On Sep 11, 2008, at 6:29 PM, Prasanna Ranganathan wrote:
I have tried the following to no avail.
On 499 machines running openMPI 1.2.7:
mpirun -np 499 -bynode -hostfile nodelist /main/mpiHelloWorld ...
With different combinations of the following parameters
-mca btl_base_verbose 1 -mca btl_base_debug 2 -mca oob_base_verbose
1 -mca
oob_tcp_debug 1 -mca oob_tcp_listen_mode listen_thread -mca
btl_tcp_endpoint_cache 65536 -mca oob_tcp_peer_retries 120
I still get the No route to Host error messages.
This is quite odd -- with the oob_tcp_listen_mode option, we have run
jobs in the thousands of processes in the v1.2 series. The startup is
still a bit slow (it's vastly improved in the upcoming v1.3 series),
but we didn't run into problems like this.
Can you absolutely verify that you are running 1.2.7 on all of your
nodes and you have specified "-mca oob_tcp_listen_mode listen_thread"
on the mpirun command line? The important part here is that when you
invoke OMPI v1.2.7's mpirun on the head node, you are also using
v1.2.7 on all the back-end nodes as well.
Also, I tried with -mca pls_rsh_num_concurrent 499 --debug-daemons
and did
not get any additional useful debug output other than the error
messages.
I did notice one strange thing though. The following is always
successful
(atleast all my attempts)
mpirun -np 100 -bynode -hostfile nodelist /main/mpiHelloWorld
but
mpirun -np 100 -bynode -hostfile nodelist /main/mpiHelloWorld
--debug-daemons
prints these error messages at the end from each of the nodes :
[idx2:04064] [0,0,1] orted_recv_pls: received message from [0,0,0]
[idx2:04064] [0,0,1] orted_recv_pls: received exit
[idx2:04064] *** Process received signal ***
[idx2:04064] Signal: Segmentation fault (11)

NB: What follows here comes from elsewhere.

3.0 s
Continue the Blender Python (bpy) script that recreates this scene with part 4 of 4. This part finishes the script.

[idx2:04064] Signal code: (128)
[idx2:04064] Failing at address: (nil)
[idx2:04064] [ 0] /lib/libpthread.so.0 [0x2b92cc729f30]

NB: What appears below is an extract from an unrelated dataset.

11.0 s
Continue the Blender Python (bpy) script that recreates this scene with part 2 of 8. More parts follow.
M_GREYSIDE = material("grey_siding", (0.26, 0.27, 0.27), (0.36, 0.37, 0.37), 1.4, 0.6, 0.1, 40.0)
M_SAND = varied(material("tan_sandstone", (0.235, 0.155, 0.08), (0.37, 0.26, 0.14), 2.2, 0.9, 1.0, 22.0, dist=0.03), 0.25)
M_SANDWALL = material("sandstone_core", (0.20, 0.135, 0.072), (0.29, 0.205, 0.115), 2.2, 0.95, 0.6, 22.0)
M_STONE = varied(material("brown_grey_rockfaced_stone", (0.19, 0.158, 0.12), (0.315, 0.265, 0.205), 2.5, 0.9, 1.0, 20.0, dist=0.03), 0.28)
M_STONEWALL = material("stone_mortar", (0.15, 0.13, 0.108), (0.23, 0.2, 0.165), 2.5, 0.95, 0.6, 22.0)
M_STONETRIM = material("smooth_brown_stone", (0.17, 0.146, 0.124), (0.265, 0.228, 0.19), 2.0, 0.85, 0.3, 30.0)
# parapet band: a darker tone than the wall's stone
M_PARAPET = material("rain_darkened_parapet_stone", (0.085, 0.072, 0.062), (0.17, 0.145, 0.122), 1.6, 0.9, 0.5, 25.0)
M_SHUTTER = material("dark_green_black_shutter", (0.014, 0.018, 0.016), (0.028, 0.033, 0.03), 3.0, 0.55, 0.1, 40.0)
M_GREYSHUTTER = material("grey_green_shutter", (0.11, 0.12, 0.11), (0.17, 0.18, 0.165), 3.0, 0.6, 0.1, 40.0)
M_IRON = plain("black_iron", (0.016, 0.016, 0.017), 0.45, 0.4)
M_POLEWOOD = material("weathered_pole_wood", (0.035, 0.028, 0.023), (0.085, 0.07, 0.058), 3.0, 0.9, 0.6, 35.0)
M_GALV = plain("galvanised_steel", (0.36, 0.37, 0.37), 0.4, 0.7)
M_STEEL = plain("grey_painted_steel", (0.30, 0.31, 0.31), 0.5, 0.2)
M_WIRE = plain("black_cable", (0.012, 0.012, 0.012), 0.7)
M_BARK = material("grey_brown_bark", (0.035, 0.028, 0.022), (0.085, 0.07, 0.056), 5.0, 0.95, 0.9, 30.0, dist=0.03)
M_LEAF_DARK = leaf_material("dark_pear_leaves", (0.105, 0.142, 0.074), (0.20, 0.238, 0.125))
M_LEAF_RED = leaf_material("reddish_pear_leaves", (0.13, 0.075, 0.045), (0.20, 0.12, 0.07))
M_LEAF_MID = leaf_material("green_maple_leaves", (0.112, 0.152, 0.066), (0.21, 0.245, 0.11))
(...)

[idx2:04064] [ 1] /usr/lib64/libopen-rte.so.0(orte_pls_base_close
+0x18)
[0x2b92cc0202a2]
[idx2:04064] [ 2] /usr/lib64/libopen-rte.so.0(orte_system_finalize
+0x70)
[0x2b92cc00b5ac]
[idx2:04064] [ 3] /usr/lib64/libopen-rte.so.0(orte_finalize+0x20)
[0x2b92cc00875c]
[idx2:04064] [ 4] /usr/bin/orted(main+0x8a6) [0x4024ae]
[idx2:04064] *** End of error message ***
I am not sure if this points to the actual cause for these issues.
Is is to
do with the openMPI 1.2.7 having posix enabled in the current
configuration
on these nodes?
POSIX threads enabled should not cause these issues. What you want to
see in ompi_info output is the following:
[6:46] svbu-mpi:~/hg/openib-fd-progress % ompi_info | grep thread
Thread support: posix (mpi: no, progress: no)
The two "no"'s are what are important here.
--
Jeff Squyres
Cisco Systems